* Start Data *

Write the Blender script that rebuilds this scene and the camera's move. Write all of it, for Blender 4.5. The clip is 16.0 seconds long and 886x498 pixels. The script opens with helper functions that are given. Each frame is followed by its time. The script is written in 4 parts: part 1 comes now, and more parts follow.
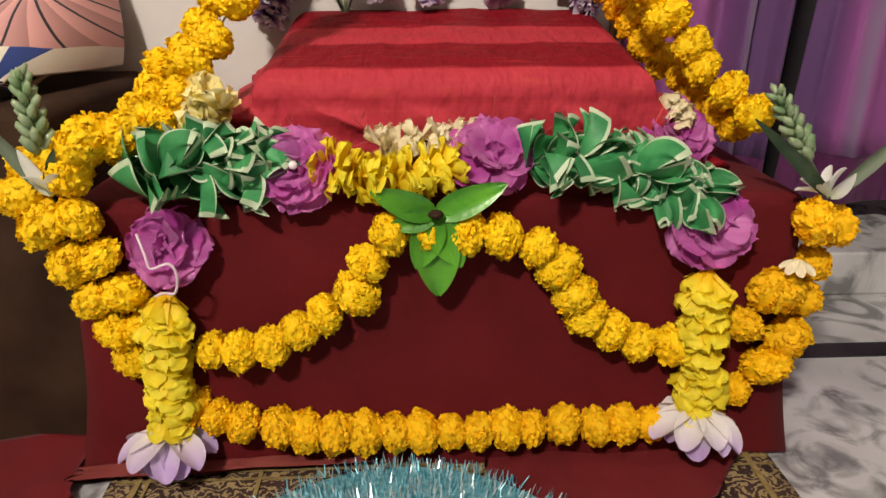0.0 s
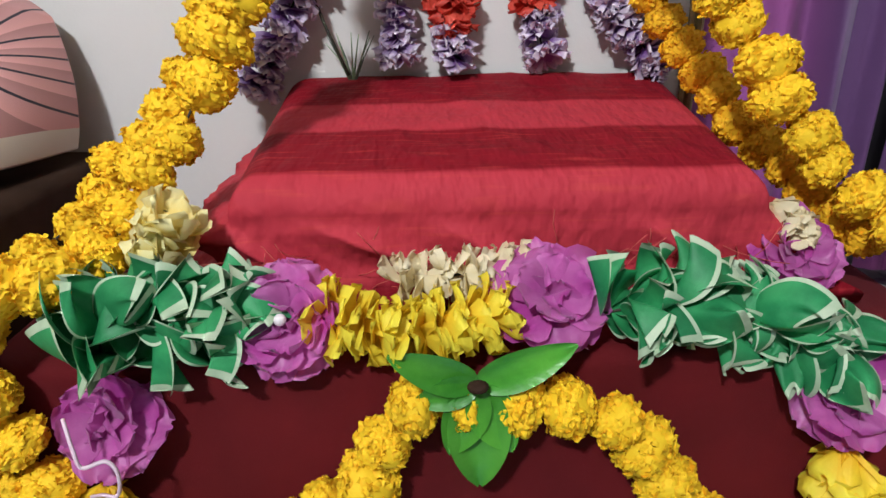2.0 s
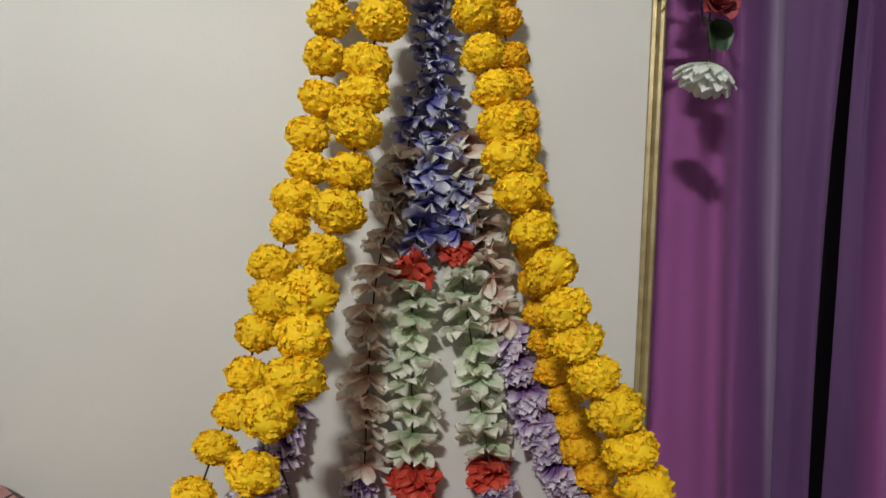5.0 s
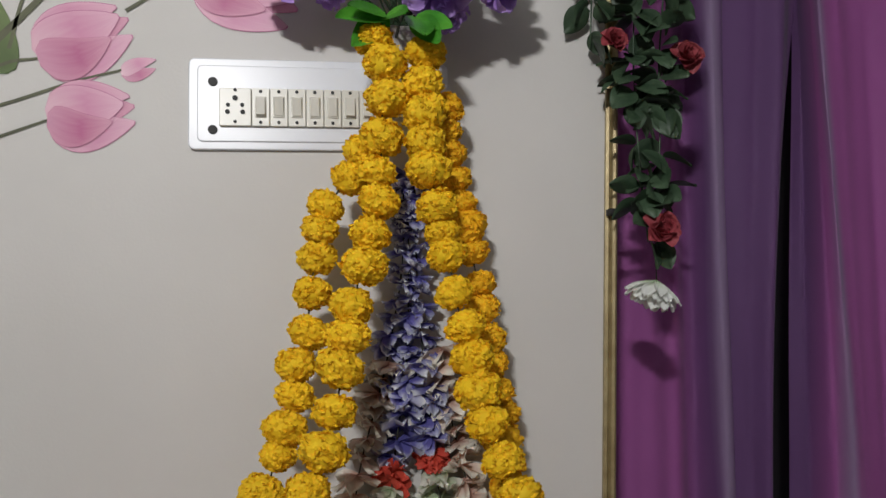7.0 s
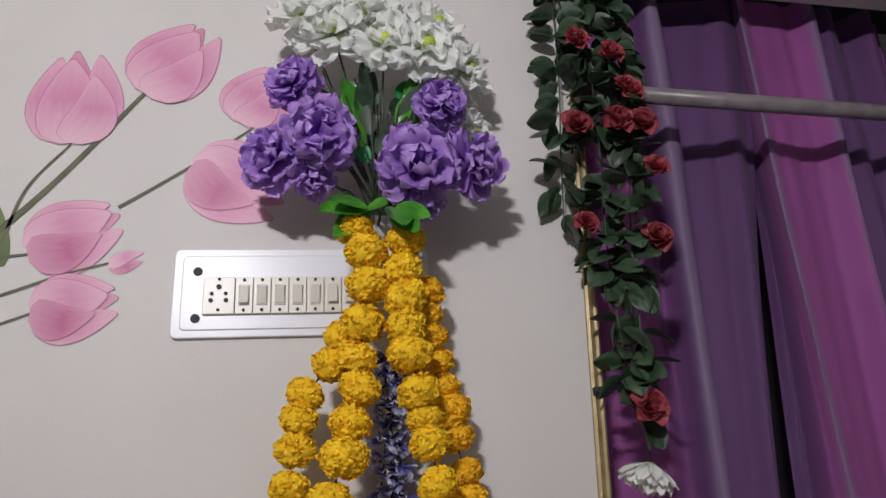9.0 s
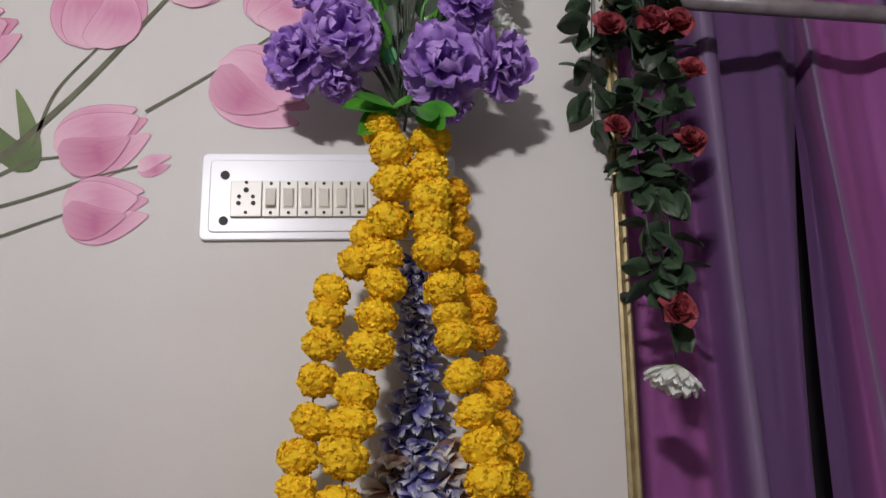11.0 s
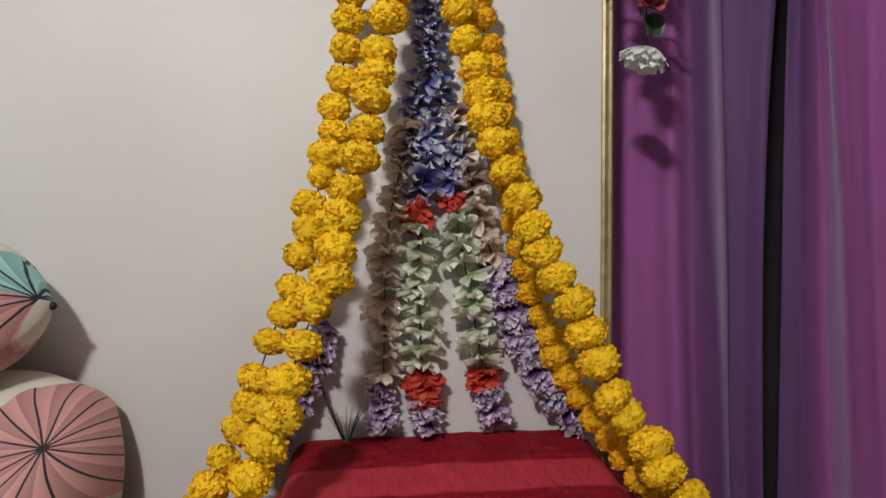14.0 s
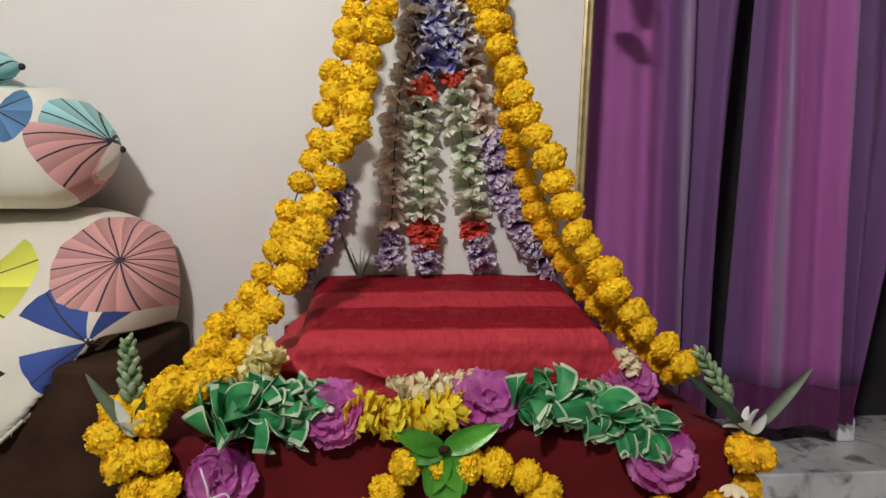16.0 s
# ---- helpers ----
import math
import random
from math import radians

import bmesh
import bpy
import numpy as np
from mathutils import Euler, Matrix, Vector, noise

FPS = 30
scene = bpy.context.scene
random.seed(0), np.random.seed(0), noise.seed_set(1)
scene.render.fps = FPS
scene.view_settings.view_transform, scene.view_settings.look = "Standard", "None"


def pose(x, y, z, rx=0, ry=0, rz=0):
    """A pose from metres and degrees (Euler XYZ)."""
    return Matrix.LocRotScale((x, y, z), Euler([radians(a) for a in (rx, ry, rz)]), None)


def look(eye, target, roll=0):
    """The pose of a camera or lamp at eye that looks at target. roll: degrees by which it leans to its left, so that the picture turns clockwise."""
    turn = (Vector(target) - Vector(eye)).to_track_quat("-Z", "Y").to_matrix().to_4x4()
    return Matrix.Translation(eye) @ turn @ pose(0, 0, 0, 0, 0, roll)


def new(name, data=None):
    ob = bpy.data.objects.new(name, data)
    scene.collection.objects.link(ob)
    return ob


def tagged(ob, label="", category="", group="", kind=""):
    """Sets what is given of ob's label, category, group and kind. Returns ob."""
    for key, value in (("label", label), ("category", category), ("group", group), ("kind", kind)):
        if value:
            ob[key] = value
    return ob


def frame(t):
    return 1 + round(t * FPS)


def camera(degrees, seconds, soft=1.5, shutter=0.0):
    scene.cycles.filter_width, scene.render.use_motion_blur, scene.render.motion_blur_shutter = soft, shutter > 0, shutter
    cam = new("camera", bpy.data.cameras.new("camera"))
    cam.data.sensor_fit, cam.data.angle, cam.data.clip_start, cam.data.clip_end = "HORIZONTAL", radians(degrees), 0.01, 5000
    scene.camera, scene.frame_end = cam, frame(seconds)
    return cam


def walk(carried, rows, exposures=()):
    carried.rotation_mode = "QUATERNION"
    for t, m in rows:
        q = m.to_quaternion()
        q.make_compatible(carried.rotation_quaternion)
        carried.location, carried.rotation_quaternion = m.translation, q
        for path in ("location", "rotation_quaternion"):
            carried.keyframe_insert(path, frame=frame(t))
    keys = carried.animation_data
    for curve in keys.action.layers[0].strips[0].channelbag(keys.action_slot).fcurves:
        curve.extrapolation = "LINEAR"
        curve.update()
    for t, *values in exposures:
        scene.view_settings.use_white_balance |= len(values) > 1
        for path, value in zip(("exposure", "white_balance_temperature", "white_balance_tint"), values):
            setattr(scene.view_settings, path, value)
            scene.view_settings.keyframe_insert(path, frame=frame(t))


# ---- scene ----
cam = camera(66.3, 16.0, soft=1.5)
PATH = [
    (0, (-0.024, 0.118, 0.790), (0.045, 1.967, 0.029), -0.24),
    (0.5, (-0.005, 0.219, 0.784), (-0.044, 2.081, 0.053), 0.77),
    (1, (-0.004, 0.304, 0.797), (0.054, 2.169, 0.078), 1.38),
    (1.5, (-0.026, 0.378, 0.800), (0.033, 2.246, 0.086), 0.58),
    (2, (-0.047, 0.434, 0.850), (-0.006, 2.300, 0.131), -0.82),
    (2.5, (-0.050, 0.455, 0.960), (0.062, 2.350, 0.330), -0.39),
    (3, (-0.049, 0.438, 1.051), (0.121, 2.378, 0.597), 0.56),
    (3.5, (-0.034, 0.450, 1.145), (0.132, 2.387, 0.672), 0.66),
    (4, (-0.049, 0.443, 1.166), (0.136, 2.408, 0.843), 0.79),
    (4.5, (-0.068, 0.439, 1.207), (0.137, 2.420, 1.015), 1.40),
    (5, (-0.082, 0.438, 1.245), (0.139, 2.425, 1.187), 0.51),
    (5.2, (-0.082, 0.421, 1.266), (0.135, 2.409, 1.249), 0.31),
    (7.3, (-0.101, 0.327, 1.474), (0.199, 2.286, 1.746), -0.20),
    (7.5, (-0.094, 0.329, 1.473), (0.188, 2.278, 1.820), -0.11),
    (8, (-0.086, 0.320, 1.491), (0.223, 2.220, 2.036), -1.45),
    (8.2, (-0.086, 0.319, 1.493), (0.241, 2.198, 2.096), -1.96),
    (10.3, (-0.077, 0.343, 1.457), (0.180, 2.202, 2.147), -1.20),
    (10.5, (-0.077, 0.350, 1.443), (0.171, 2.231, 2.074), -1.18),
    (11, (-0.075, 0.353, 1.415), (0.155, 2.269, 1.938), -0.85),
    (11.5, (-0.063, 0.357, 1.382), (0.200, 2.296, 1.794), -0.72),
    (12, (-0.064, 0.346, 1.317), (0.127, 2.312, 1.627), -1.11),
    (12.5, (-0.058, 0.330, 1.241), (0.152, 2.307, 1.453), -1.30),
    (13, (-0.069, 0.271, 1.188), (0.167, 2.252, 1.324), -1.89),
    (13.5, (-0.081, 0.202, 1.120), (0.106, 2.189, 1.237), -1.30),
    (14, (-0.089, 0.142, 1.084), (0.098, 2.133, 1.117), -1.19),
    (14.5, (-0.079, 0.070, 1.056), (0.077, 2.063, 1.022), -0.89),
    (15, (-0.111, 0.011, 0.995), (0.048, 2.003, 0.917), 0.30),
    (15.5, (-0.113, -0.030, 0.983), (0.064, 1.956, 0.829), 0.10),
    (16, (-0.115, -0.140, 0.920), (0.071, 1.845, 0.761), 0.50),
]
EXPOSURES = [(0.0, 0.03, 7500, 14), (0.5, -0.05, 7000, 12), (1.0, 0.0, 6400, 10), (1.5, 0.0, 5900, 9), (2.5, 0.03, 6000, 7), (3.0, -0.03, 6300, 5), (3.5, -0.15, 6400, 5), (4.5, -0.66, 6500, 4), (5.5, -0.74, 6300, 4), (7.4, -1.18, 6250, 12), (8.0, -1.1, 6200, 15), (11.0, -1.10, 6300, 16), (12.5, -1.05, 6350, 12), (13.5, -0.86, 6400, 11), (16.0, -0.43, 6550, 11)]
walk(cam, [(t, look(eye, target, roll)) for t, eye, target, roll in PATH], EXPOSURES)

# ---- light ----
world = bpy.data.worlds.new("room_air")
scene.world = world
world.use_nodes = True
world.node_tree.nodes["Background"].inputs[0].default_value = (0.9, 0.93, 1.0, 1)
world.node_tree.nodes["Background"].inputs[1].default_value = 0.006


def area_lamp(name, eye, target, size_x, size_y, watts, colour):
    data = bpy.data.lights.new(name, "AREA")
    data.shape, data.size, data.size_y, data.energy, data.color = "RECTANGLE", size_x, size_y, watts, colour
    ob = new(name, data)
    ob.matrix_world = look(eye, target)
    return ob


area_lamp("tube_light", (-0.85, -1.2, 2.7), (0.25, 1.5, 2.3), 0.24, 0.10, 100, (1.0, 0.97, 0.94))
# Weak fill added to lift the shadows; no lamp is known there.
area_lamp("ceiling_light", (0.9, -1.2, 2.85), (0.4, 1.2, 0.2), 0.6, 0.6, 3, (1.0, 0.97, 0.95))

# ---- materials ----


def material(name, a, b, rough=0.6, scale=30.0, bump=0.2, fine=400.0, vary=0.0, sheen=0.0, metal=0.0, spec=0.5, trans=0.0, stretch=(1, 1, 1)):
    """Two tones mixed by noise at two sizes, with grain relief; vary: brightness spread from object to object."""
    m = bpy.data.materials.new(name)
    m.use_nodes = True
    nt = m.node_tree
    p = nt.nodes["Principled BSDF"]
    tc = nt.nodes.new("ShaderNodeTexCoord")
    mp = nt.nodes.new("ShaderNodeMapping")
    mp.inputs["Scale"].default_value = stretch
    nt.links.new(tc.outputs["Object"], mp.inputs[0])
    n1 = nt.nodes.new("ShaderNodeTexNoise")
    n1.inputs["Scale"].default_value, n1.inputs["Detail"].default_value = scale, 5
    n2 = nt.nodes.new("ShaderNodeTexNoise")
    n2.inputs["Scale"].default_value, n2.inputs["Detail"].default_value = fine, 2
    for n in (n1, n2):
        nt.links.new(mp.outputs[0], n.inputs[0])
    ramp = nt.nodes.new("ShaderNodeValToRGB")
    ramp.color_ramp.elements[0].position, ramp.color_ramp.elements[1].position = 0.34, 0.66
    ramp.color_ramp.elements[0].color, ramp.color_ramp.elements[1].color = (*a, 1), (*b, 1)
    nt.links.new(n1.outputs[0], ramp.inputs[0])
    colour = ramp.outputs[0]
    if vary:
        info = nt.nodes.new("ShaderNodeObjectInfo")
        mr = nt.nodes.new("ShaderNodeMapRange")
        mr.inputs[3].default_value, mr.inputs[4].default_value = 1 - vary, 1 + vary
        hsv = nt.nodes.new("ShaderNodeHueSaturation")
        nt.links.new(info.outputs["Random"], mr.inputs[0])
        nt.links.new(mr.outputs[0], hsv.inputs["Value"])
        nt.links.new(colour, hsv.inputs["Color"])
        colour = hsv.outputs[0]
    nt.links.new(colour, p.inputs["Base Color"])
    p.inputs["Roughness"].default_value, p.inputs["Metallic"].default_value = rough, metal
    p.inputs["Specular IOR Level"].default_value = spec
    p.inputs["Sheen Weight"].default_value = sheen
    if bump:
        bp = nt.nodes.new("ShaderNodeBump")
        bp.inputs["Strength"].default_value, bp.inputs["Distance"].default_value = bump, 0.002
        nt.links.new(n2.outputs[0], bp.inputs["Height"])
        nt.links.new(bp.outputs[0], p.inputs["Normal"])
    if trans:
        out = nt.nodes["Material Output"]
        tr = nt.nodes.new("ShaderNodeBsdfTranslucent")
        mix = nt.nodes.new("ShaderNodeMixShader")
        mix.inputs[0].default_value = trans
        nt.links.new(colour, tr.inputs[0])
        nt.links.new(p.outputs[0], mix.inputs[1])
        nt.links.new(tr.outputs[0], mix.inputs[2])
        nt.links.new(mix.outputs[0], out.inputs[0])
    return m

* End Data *

*Exercise requirements*
Your task is to repeat exactly the lines from the one that contains "curve.update()" through the one that contains "scene.view_settings.keyframe_insert(path, frame=frame(t))", with both end lines included.

*Correct output*
        curve.update()
    for t, *values in exposures:
        scene.view_settings.use_white_balance |= len(values) > 1
        for path, value in zip(("exposure", "white_balance_temperature", "white_balance_tint"), values):
            setattr(scene.view_settings, path, value)
            scene.view_settings.keyframe_insert(path, frame=frame(t))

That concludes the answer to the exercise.